Born at Kelston, near the City of Bath, was the Son of John Harington, Esq; who, having been imprison'd in the Tower, in the Reign of Queen Mary, for holding a Correspondence with the Lady Elizabeth, was much in her Favour after she was advanc'd to the Throne, and received many Testimonies of her Bounty, and Gratitude.
Sir John had the Honour to be her God-Son, and, both in Respect to his Father's Merit and his own, continued in her Esteem to the Last. He was first educated at Eaton, then remov'd to Cambridge where he commenc'd Master of Arts, and, before He was Thirty, gave the World a Translation of the Orlando Furioso of Ariosto by which He gain'd considerable Reputation. After this He compos'd Four Books of Epigrams, which, in those Times, were received with great Applause, several of These mention another humorous Piece of his, call'd Miscasmos Metamorphosis, which, for a while, gave Offence to her Majesty; yet was, afterwards, both absolv'd, and acknowledg'd. — This is not added to the Rest of his Works, and, therefore, I suppose, was only meant for a Court-Amusement, not the Entertainment of the Publick, or the Increase of his Fame. — In the Reign of James the First, He was created a Knight of the Bath, and presented a Manuscript to Prince Henry, call'd A Brief View of the State of the Church of England, as it stood in Queen Elizabeth's and King James's Reign, to the Year 1608. — This Piece was severe on the marry'd Bishops, and was intended only for the private Use of His Highness; But was, some Years after, publish'd by one of Sir John's Grandsons, and occasion'd much Displeasure from the Clergy, who did not fail to recollect that his Conduct was of a Piece with his Doctrines. — He, together with Robert Earl of Leicester having supported Sir Walter Raleigh in his Suit to Queen Elizabeth, for the Manor of Banwell, belonging to the Bishoprick of Bath, and Wells; on the Presumption that the then Right Reverend Incumbent, had incurr'd a Premunire, by marrying a second Wife.

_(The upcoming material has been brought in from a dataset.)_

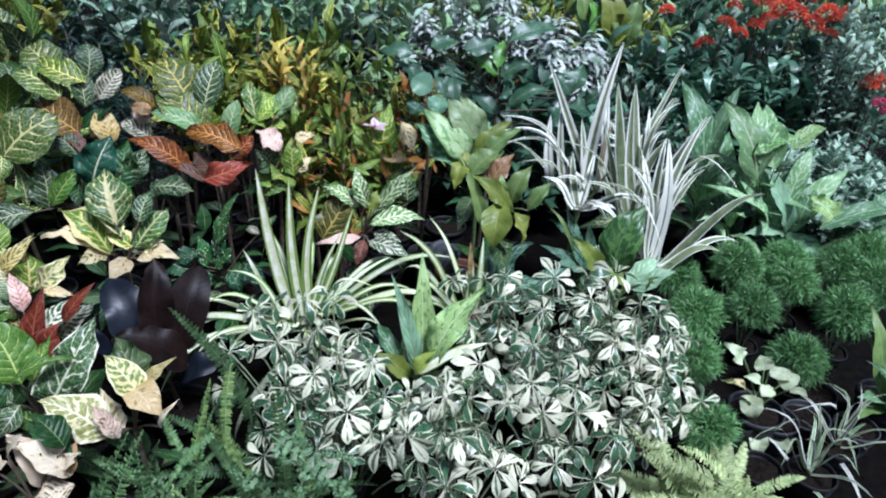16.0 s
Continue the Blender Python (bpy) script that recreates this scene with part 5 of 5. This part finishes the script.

Sir John appears to be a Gentleman of great Pleasantry, and Humour; his Fortune was easy, the Court his Element, and Wit not his Business, but Diversion. — 'Tis not to be doubted, but his Translation of Ariosto, was publish'd after Spencer's Fairy Queen; and yet, both in Language, and Numbers, is greatly Inferior. — Indeed, if I may be forgiven, for daring to meddle with Studies so much beyond me, the whole Poem of Orlando is a tedious Medley of unnatural Characters, and improbable Events; and the Author's Patron, Cardinal Hippolito De Este, had some Reason for that severe Question, — Where the Devil, Signor Ludovico, did you pick up all these damn'd Lies? In my humble Opinion his Genius was infinitely more fit for Satire, than Heroick Poetry, as, I think, will be manifest, even from the Two following Passages, which appear to me the most eminent in the whole Poem: And, if his Translator had follow'd the same Track, He had not been more out of his right Way. — But 'tis Time to stop, or I shall be thought more astray than either.